#### INPUT ROWS
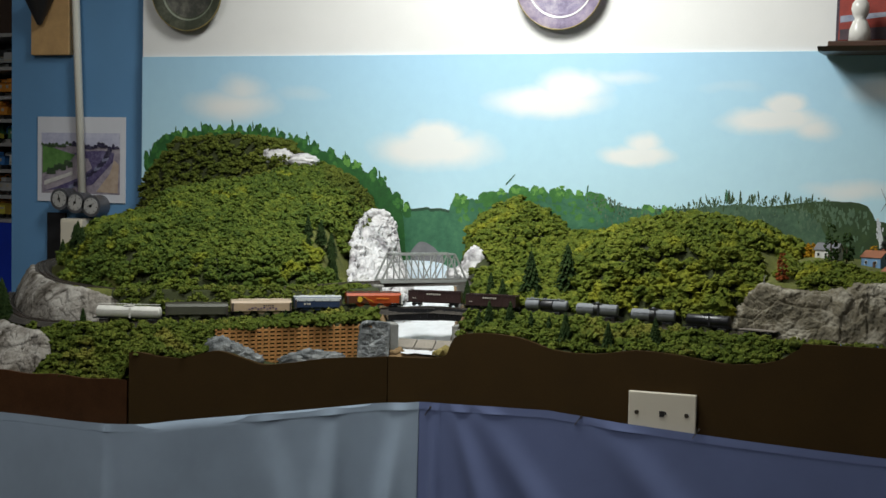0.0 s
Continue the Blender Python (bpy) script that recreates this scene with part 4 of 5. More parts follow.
# ---------------------------------------------------------------- timber crib wall
crib = thing("crib_wall", Matrix(), "orange brown timber crib retaining wall below the track", "retaining wall")
CA, CB = Vector((-0.398, -0.690, 0)), Vector((-0.203, -0.529, 0))
cv = CB - CA
cr = Matrix.Rotation(math.atan2(cv.y, cv.x), 4, "Z")
cn = Vector((-cv.y, cv.x, 0)).normalized()
mm = CA + cv / 2 + cn * 0.006
part("backing", boxed(mm.x, mm.y, 1.043, cv.length, 0.004, 0.058, cr), M_DARK, crib)
NC, NR = 24, 10
bmS, bmH = bmesh.new(), bmesh.new()
box(bmS, 0, 0, 0, cv.length / NC * 0.96, 0.004, 0.0036, None)
box(bmH, 0, 0, 0, 0.0026, 0.0044, 0.0030, None)
stretcher = part("stretcher", bmS, M_CRIB, crib)
header = part("header", bmH, M_CRIB, crib)
first = True
for j in range(NR):
    zc = 1.0155 + 0.0062 * j + 0.0
    for i in range(NC):
        u = (i + 0.5) / NC
        q = CA + cv * u
        zz = zc + 0.004 * u
        s = stretcher if first else stretcher.copy()
        h = header if first else header.copy()
        if not first:
            scene.collection.objects.link(s)
            scene.collection.objects.link(h)
        first = False
        jit = random.uniform(-0.0006, 0.0006)
        s.matrix_basis = Matrix.Translation((q.x, q.y + jit, zz)) @ cr
        q2 = CA + cv * (i / NC) - cn * 0.0005
        h.matrix_basis = Matrix.Translation((q2.x, q2.y, zz + 0.0031)) @ cr
for u, w, h, sd in ((0.02, 0.026, 0.020, 31), (0.09, 0.022, 0.018, 37), (0.16, 0.020, 0.016, 32), (0.23, 0.018, 0.012, 38), (0.50, 0.030, 0.013, 33), (0.60, 0.034, 0.016, 34), (0.72, 0.026, 0.010, 35)):
    q = CA + cv * u - cn * 0.009
    zb = float(ztop(q.x + 0.012))
    boulder("rubble_rock", q.x, q.y, zb + h * 0.15, w, 0.009, h, M_ROCK_G, "blue grey rubble rock at the foot of the crib wall", float(sd), math.degrees(math.atan2(cv.y, cv.x)))
rock_face("rubble_rock", [(-0.216, -0.556, 1.020), (-0.200, -0.541, 1.020), (-0.178, -0.516, 1.020)], [(-0.216, -0.546, 1.080), (-0.202, -0.532, 1.084), (-0.180, -0.506, 1.080)],
          M_ROCK_G, "blue grey rubble rock face beside the bridge pier", 0.0040, 17.0, 60, 70, 50, 0.012, (-0.5, 0.8))

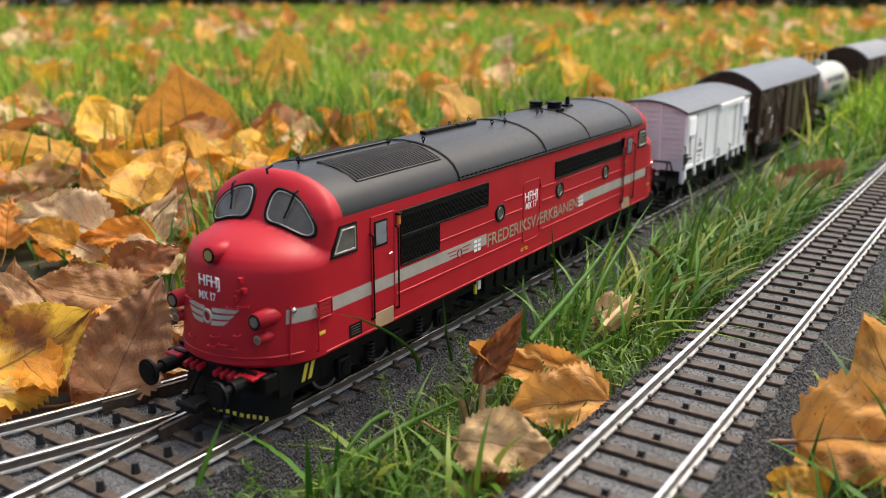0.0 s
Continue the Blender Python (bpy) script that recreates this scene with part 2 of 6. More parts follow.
########
• YOUR TASK
Omitting all images, retype each line of the records precisely.

• RESULT FOR THIS TASK
0.0 s
Continue the Blender Python (bpy) script that recreates this scene with part 4 of 5. More parts follow.
# ---------------------------------------------------------------- timber crib wall
crib = thing("crib_wall", Matrix(), "orange brown timber crib retaining wall below the track", "retaining wall")
CA, CB = Vector((-0.398, -0.690, 0)), Vector((-0.203, -0.529, 0))
cv = CB - CA
cr = Matrix.Rotation(math.atan2(cv.y, cv.x), 4, "Z")
cn = Vector((-cv.y, cv.x, 0)).normalized()
mm = CA + cv / 2 + cn * 0.006
part("backing", boxed(mm.x, mm.y, 1.043, cv.length, 0.004, 0.058, cr), M_DARK, crib)
NC, NR = 24, 10
bmS, bmH = bmesh.new(), bmesh.new()
box(bmS, 0, 0, 0, cv.length / NC * 0.96, 0.004, 0.0036, None)
box(bmH, 0, 0, 0, 0.0026, 0.0044, 0.0030, None)
stretcher = part("stretcher", bmS, M_CRIB, crib)
header = part("header", bmH, M_CRIB, crib)
first = True
for j in range(NR):
    zc = 1.0155 + 0.0062 * j + 0.0
    for i in range(NC):
        u = (i + 0.5) / NC
        q = CA + cv * u
        zz = zc + 0.004 * u
        s = stretcher if first else stretcher.copy()
        h = header if first else header.copy()
        if not first:
            scene.collection.objects.link(s)
            scene.collection.objects.link(h)
        first = False
        jit = random.uniform(-0.0006, 0.0006)
        s.matrix_basis = Matrix.Translation((q.x, q.y + jit, zz)) @ cr
        q2 = CA + cv * (i / NC) - cn * 0.0005
        h.matrix_basis = Matrix.Translation((q2.x, q2.y, zz + 0.0031)) @ cr
for u, w, h, sd in ((0.02, 0.026, 0.020, 31), (0.09, 0.022, 0.018, 37), (0.16, 0.020, 0.016, 32), (0.23, 0.018, 0.012, 38), (0.50, 0.030, 0.013, 33), (0.60, 0.034, 0.016, 34), (0.72, 0.026, 0.010, 35)):
    q = CA + cv * u - cn * 0.009
    zb = float(ztop(q.x + 0.012))
    boulder("rubble_rock", q.x, q.y, zb + h * 0.15, w, 0.009, h, M_ROCK_G, "blue grey rubble rock at the foot of the crib wall", float(sd), math.degrees(math.atan2(cv.y, cv.x)))
rock_face("rubble_rock", [(-0.216, -0.556, 1.020), (-0.200, -0.541, 1.020), (-0.178, -0.516, 1.020)], [(-0.216, -0.546, 1.080), (-0.202, -0.532, 1.084), (-0.180, -0.506, 1.080)],
          M_ROCK_G, "blue grey rubble rock face beside the bridge pier", 0.0040, 17.0, 60, 70, 50, 0.012, (-0.5, 0.8))

0.0 s
Continue the Blender Python (bpy) script that recreates this scene with part 2 of 6. More parts follow.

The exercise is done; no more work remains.